The detailed workmanship is astounding. Using varying finenesses of sand, Samten outlines bricks, miniscule arrows and the decorative trim of a woman’s dress and sculpts buildings, mountains and rivers. He blends colors, so a band of yellow fades to green to meet the dominant blue of the largest circle. Although the overall effect is two-dimensional, Samten periodically turns off the overhead lights and uses a side-light to highlight the sand’s relief, and suddenly ocean waves and fruit trees come to life with depth and shadows.

The overall concept and symbolism of the “Wheel of Life” remain the same each time it is created, but individual artists add their own variations and interpretations. In this case, Samten whimsically includes a tiny dog that runs from scene to scene, appearing in the midst of a tale of human relationships. In other panels, Jesus and Buddha appear next to each other, a nod to the ecumenical relationship that brought this Buddhist mandala to an Episcopal cathedral, and a church building takes its place alongside a pagoda as diverse cultures intersect in Samten’s vision.

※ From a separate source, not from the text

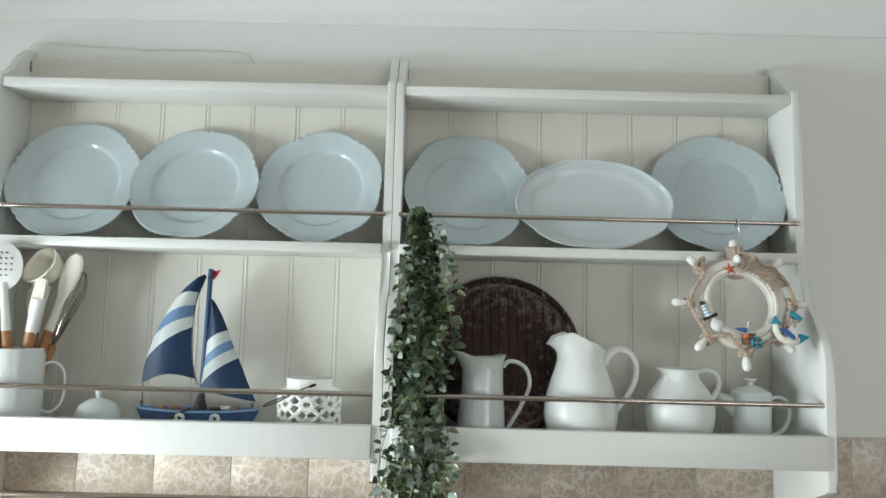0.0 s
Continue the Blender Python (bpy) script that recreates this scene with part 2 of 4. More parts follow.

The profound awareness that an untimely gust of wind or a careless visitor could damage the mandala heightens its meaning and sense of value. The mandala embodies the very frailty it portrays, and so the active processes of creation and destruction become, in some ways, more important than the ancient symbols themselves. Since this particular mandala will soon be gone and no future incarnation will be exactly the same, viewing takes on a sense of pricelessness. After just two weeks of creation and one week on display, another monk will arrive to ritually sweep away the mandala, obscuring the image and returning the sand to the cosmos (via the Schuylkill River) in recognition of ultimate impermanence and natural cycles.

One visitor, clearly moved by the transient construction, asked, “Don’t you worry about it?” Samten paused for several seconds, observing his delicate creation, and smilingly shrugged his shoulders, “Not really.”